Your copy of the material must match it exactly, except that pictures are dropped.
# START OF Records to process
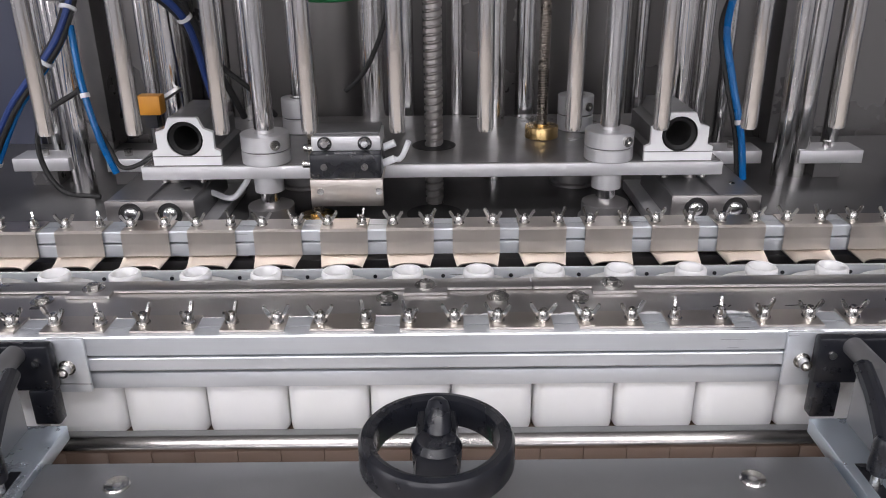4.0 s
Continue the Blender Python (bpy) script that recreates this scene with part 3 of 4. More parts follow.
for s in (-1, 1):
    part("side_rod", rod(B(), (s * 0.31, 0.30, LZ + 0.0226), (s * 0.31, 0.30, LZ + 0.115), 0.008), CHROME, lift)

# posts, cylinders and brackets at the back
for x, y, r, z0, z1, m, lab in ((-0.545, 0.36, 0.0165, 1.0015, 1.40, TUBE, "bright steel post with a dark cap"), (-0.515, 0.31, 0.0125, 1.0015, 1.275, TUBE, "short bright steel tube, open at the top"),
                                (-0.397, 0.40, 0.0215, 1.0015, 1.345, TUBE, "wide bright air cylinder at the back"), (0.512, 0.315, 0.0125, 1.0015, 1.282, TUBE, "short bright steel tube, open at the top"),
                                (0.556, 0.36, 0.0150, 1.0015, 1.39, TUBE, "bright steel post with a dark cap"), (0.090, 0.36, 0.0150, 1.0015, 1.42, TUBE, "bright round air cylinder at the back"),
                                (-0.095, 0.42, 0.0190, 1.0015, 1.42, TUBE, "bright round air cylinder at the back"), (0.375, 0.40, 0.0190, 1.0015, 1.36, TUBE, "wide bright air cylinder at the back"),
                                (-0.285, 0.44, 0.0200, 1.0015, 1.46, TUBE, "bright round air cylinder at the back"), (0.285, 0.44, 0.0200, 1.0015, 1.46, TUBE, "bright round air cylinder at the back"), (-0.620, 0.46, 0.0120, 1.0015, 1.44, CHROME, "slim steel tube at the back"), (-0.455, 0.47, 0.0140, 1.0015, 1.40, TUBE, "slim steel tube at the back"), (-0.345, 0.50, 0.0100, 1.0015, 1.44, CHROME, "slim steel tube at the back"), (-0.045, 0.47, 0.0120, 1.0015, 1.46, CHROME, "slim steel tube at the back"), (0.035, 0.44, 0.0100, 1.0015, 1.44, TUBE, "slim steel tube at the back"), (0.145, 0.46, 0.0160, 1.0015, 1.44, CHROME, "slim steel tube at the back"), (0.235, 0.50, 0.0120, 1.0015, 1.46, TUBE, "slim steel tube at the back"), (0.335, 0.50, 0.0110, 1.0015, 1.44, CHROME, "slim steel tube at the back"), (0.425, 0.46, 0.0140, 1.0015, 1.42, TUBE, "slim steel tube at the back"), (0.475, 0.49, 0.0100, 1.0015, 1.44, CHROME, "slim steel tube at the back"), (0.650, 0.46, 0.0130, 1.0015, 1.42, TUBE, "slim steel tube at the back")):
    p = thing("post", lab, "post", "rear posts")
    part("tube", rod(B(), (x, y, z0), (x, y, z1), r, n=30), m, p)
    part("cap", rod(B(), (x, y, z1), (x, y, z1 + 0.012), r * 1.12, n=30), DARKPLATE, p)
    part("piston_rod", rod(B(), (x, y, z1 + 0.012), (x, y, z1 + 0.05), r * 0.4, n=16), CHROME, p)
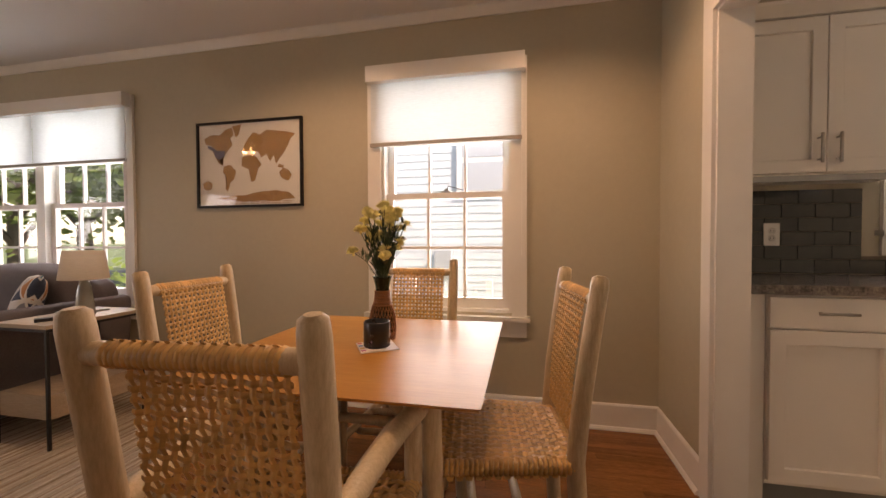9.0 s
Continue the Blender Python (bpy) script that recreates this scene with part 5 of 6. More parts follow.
# END OF Records to process
Task answer →
4.0 s
Continue the Blender Python (bpy) script that recreates this scene with part 3 of 4. More parts follow.
for s in (-1, 1):
    part("side_rod", rod(B(), (s * 0.31, 0.30, LZ + 0.0226), (s * 0.31, 0.30, LZ + 0.115), 0.008), CHROME, lift)

# posts, cylinders and brackets at the back
for x, y, r, z0, z1, m, lab in ((-0.545, 0.36, 0.0165, 1.0015, 1.40, TUBE, "bright steel post with a dark cap"), (-0.515, 0.31, 0.0125, 1.0015, 1.275, TUBE, "short bright steel tube, open at the top"),
                                (-0.397, 0.40, 0.0215, 1.0015, 1.345, TUBE, "wide bright air cylinder at the back"), (0.512, 0.315, 0.0125, 1.0015, 1.282, TUBE, "short bright steel tube, open at the top"),
                                (0.556, 0.36, 0.0150, 1.0015, 1.39, TUBE, "bright steel post with a dark cap"), (0.090, 0.36, 0.0150, 1.0015, 1.42, TUBE, "bright round air cylinder at the back"),
                                (-0.095, 0.42, 0.0190, 1.0015, 1.42, TUBE, "bright round air cylinder at the back"), (0.375, 0.40, 0.0190, 1.0015, 1.36, TUBE, "wide bright air cylinder at the back"),
                                (-0.285, 0.44, 0.0200, 1.0015, 1.46, TUBE, "bright round air cylinder at the back"), (0.285, 0.44, 0.0200, 1.0015, 1.46, TUBE, "bright round air cylinder at the back"), (-0.620, 0.46, 0.0120, 1.0015, 1.44, CHROME, "slim steel tube at the back"), (-0.455, 0.47, 0.0140, 1.0015, 1.40, TUBE, "slim steel tube at the back"), (-0.345, 0.50, 0.0100, 1.0015, 1.44, CHROME, "slim steel tube at the back"), (-0.045, 0.47, 0.0120, 1.0015, 1.46, CHROME, "slim steel tube at the back"), (0.035, 0.44, 0.0100, 1.0015, 1.44, TUBE, "slim steel tube at the back"), (0.145, 0.46, 0.0160, 1.0015, 1.44, CHROME, "slim steel tube at the back"), (0.235, 0.50, 0.0120, 1.0015, 1.46, TUBE, "slim steel tube at the back"), (0.335, 0.50, 0.0110, 1.0015, 1.44, CHROME, "slim steel tube at the back"), (0.425, 0.46, 0.0140, 1.0015, 1.42, TUBE, "slim steel tube at the back"), (0.475, 0.49, 0.0100, 1.0015, 1.44, CHROME, "slim steel tube at the back"), (0.650, 0.46, 0.0130, 1.0015, 1.42, TUBE, "slim steel tube at the back")):
    p = thing("post", lab, "post", "rear posts")
    part("tube", rod(B(), (x, y, z0), (x, y, z1), r, n=30), m, p)
    part("cap", rod(B(), (x, y, z1), (x, y, z1 + 0.012), r * 1.12, n=30), DARKPLATE, p)
    part("piston_rod", rod(B(), (x, y, z1 + 0.012), (x, y, z1 + 0.05), r * 0.4, n=16), CHROME, p)
9.0 s
Continue the Blender Python (bpy) script that recreates this scene with part 5 of 6. More parts follow.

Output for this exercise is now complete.